Las siguientes celdas muestran cómo transformar una colección obtenida desde datos creados como RDD a un DataFrame definido como JSON.

Para ello hay que crear el esquema de los datos JSON y con éste transformarlo con la función _from_json_

In [0]:
tareas = ["""{"dia": "Lunes", "tareas": ["Corregir ejercicios", "Ir a nadar", "Comprar pan"]}"""]
# ['{"dia": "Lunes", "tareas": ["Corregir ejercicios", "Ir a nadar", "Comprar pan"]}']
tareasRDD = spark.sparkContext.parallelize(tareas)
# tareasStrDF es un DF con una columna con nombre value de tipo string
tareasStrDF = tareasRDD.toDF("string")
tareasStrDF.printSchema()
tareasStrDF.show()

root
 |-- value: string (nullable = true)

+--------------------+
|               value|
+--------------------+
|{"dia": "Lunes", ...|
+--------------------+



In [0]:
# Se quiere pasar el DataFrame a JSON.
# Lo primero es definir el esquema de la estructura JSON
from pyspark.sql.types import StructType, StructField, StringType, ArrayType

esquemaTareas = StructType([
    StructField("dia", StringType(), False),
    StructField("tareas", ArrayType(StringType(), False), False)
])

In [0]:
# Transformamos el DF al formato JSON
todosDF = tareasStrDF.select(from_json("value", esquemaTareas).alias("datos"))
todosDF.printSchema()

root
 |-- datos: struct (nullable = true)
 |    |-- dia: string (nullable = true)
 |    |-- tareas: array (nullable = true)
 |    |    |-- element: string (containsNull = true)



In [0]:
# Acceso a los datos
# Un elemento de una columna
todosDF.select(col("datos").getItem("dia"),
     "datos.tareas",
     (todosDF.datos.getItem("tareas")[0]).alias("tarea1")).show(truncate=False)

+---------+----------------------------------------------+-------------------+
|datos.dia|tareas                                        |tarea1             |
+---------+----------------------------------------------+-------------------+
|Lunes    |[Corregir ejercicios, Ir a nadar, Comprar pan]|Corregir ejercicios|
+---------+----------------------------------------------+-------------------+



In [0]:
# Representación JSON de una columna
todosDF.select(to_json("datos")).show(truncate=False)

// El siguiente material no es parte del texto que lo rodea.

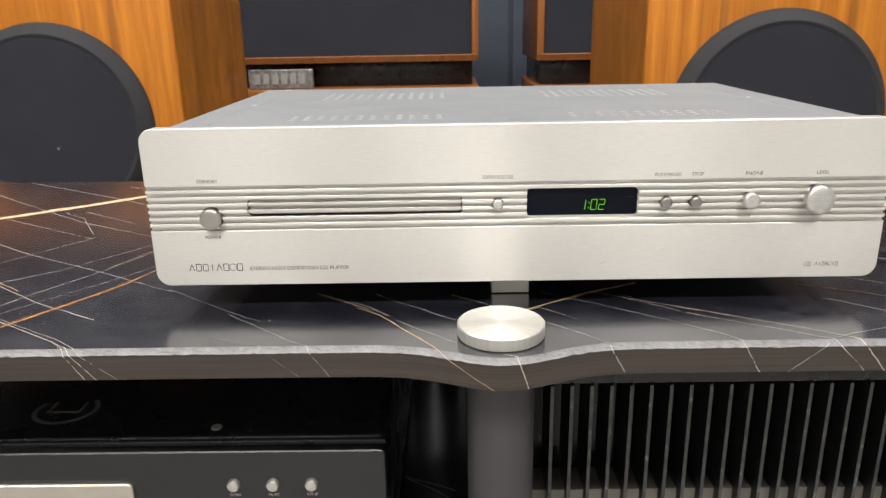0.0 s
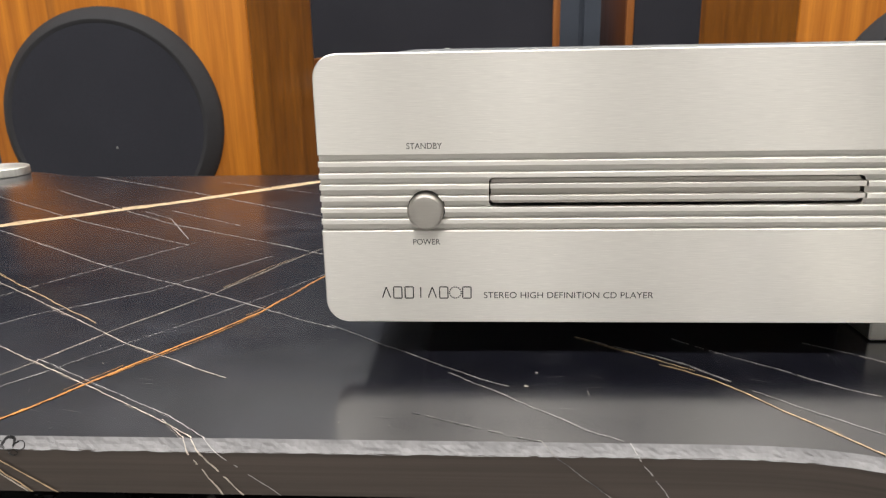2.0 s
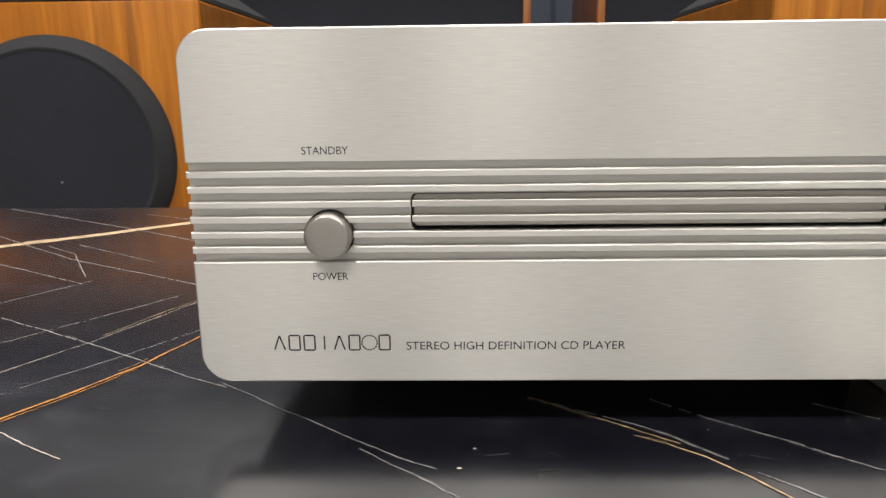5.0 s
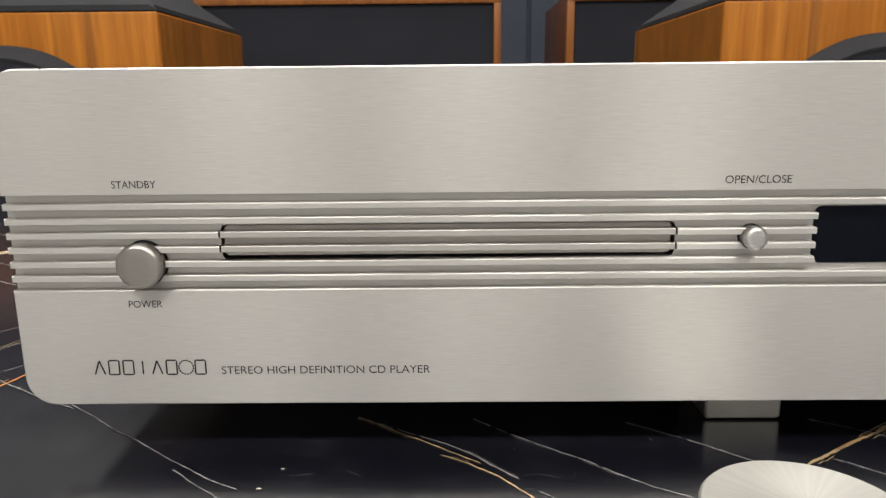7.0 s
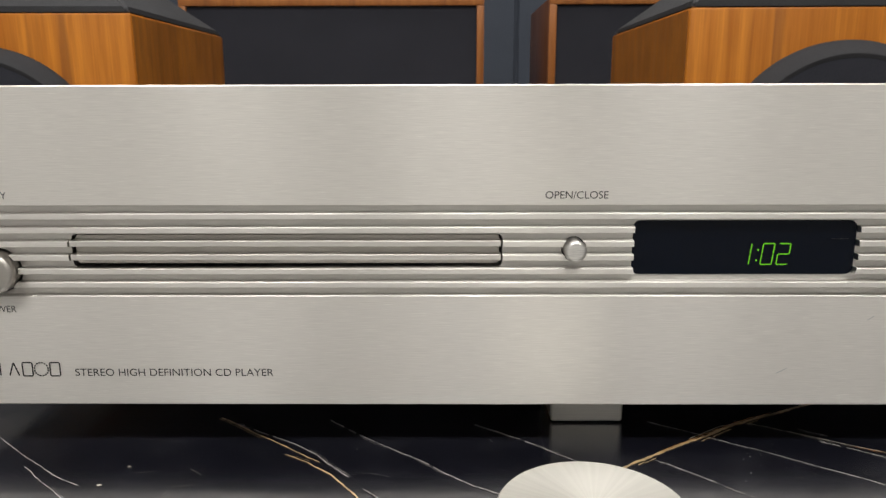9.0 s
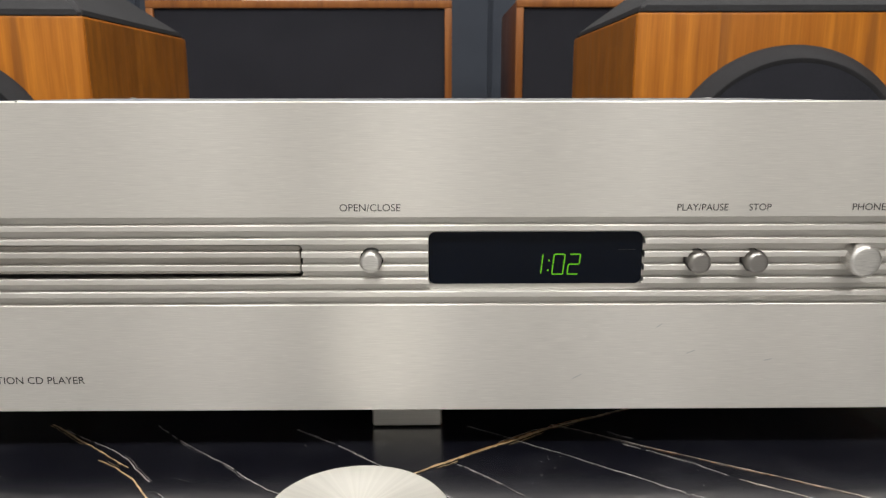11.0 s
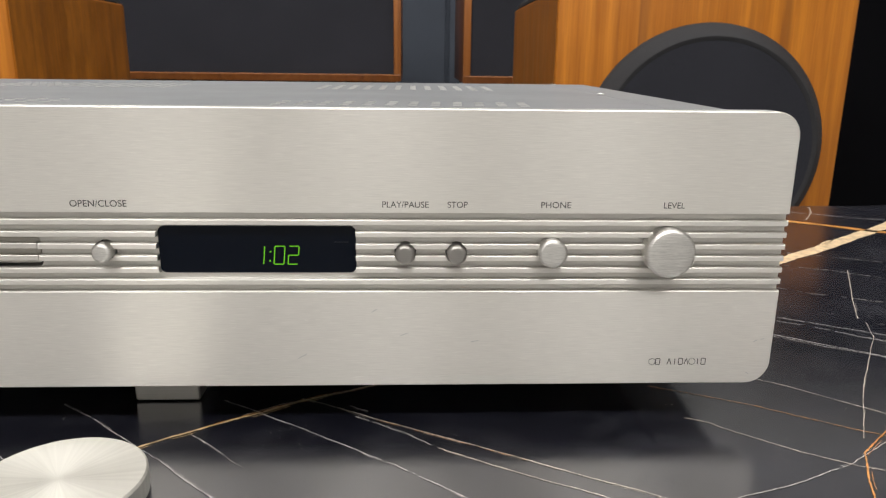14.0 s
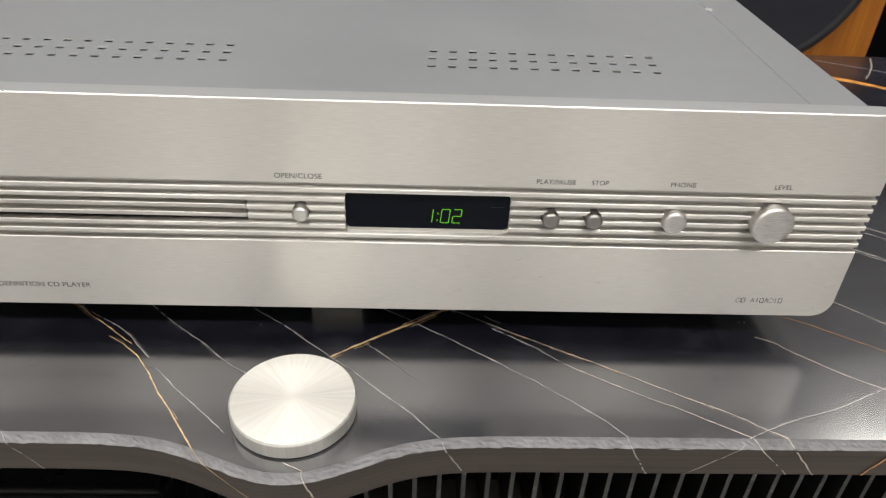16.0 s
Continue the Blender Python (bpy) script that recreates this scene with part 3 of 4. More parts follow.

+---------------------------------------------------------------------------+
|to_json(datos)                                                             |
+---------------------------------------------------------------------------+
|{"dia":"Lunes","tareas":["Corregir ejercicios","Ir a nadar","Comprar pan"]}|
+---------------------------------------------------------------------------+